◆ Material provided:

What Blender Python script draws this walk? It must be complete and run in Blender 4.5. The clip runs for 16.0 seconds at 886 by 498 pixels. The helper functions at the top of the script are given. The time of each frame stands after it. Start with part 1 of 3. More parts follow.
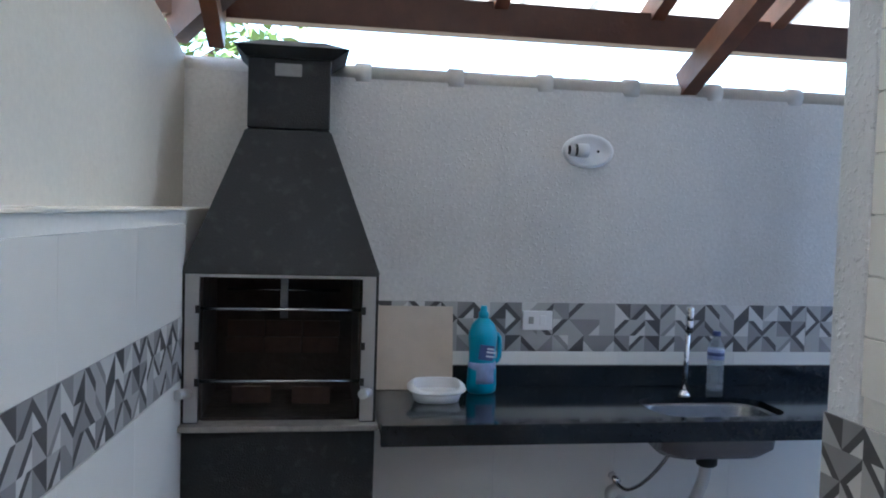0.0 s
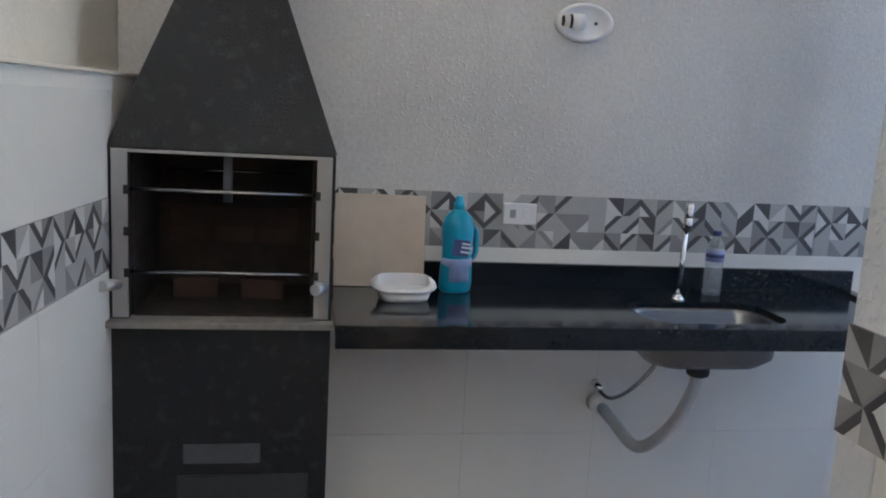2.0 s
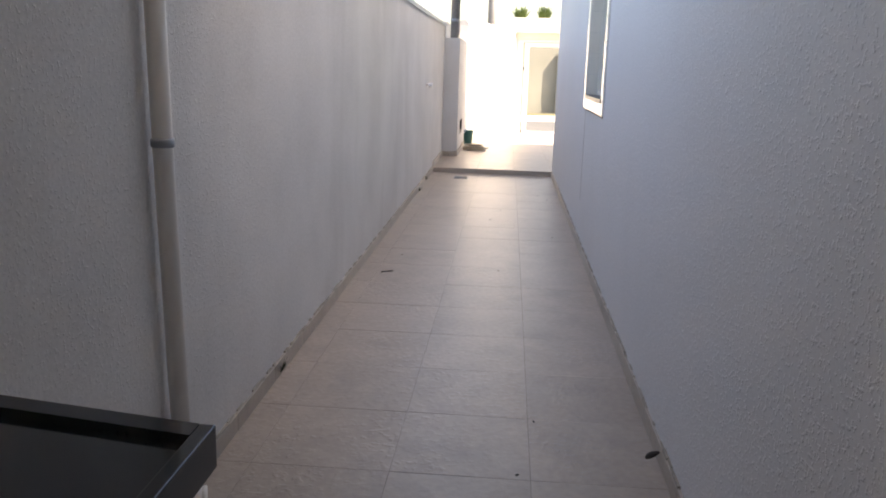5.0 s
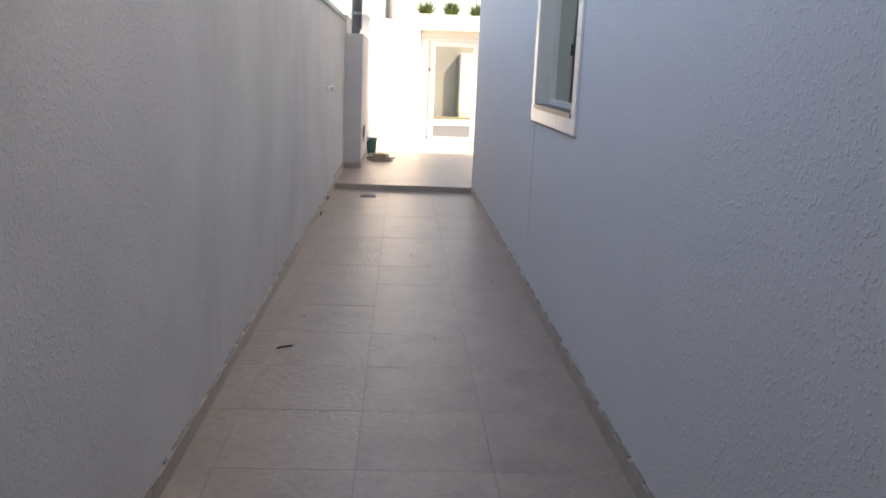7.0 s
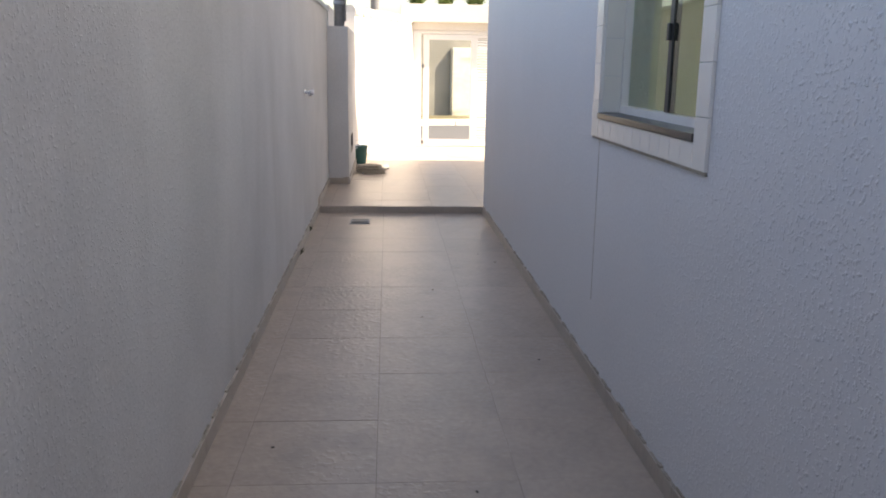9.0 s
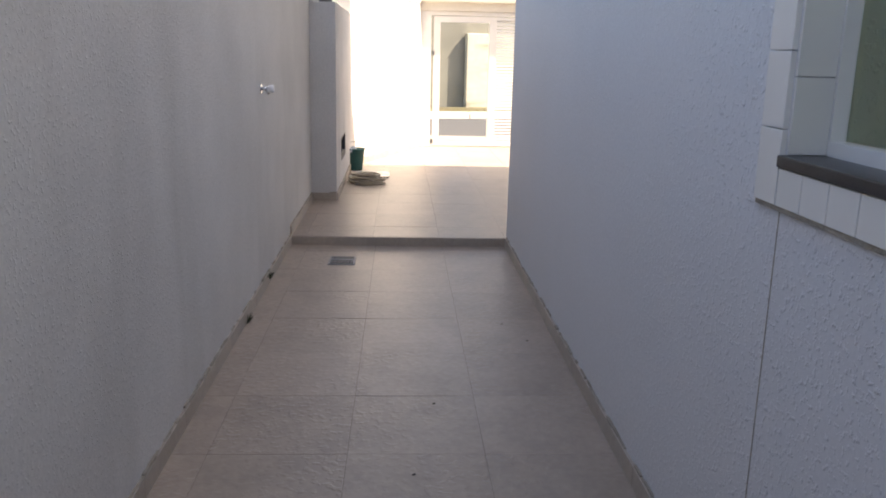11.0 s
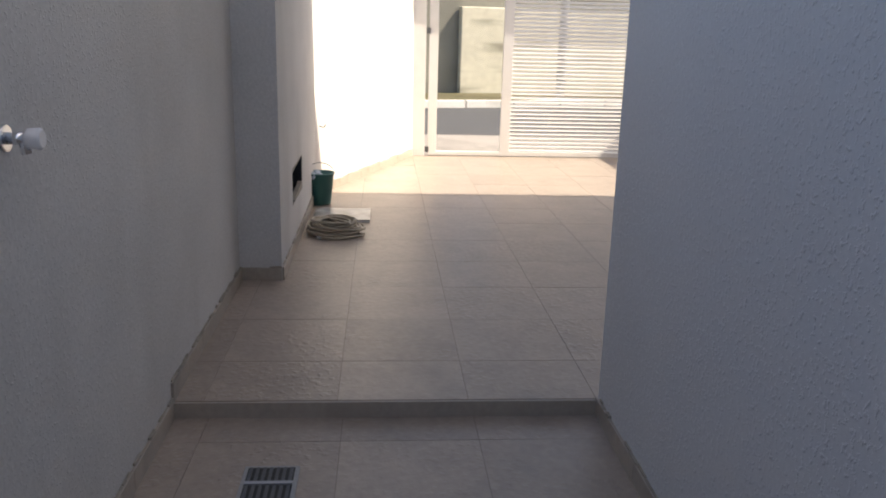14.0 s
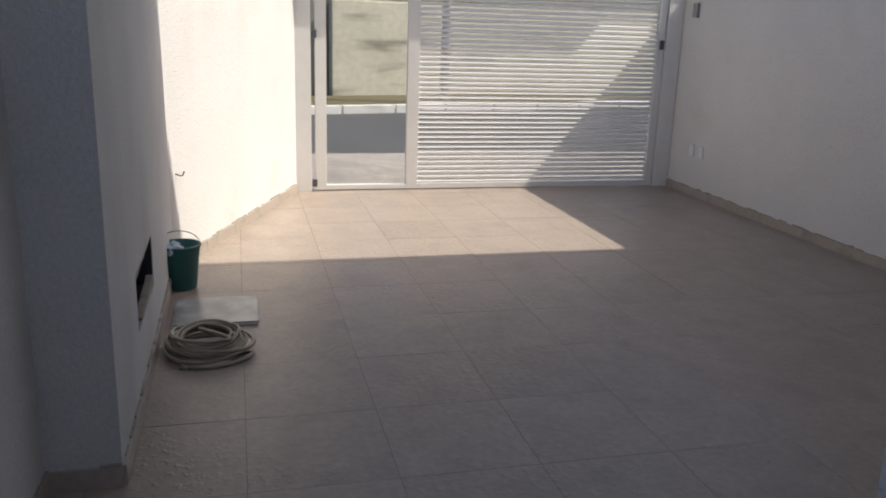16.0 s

◆ Work to be completed: Working from the material above, transcribe it exactly while omitting pictures.

◆ Full solution:
What Blender Python script draws this walk? It must be complete and run in Blender 4.5. The clip runs for 16.0 seconds at 886 by 498 pixels. The helper functions at the top of the script are given. The time of each frame stands after it. Start with part 1 of 3. More parts follow.
0.0 s
2.0 s
5.0 s
7.0 s
9.0 s
11.0 s
14.0 s
16.0 s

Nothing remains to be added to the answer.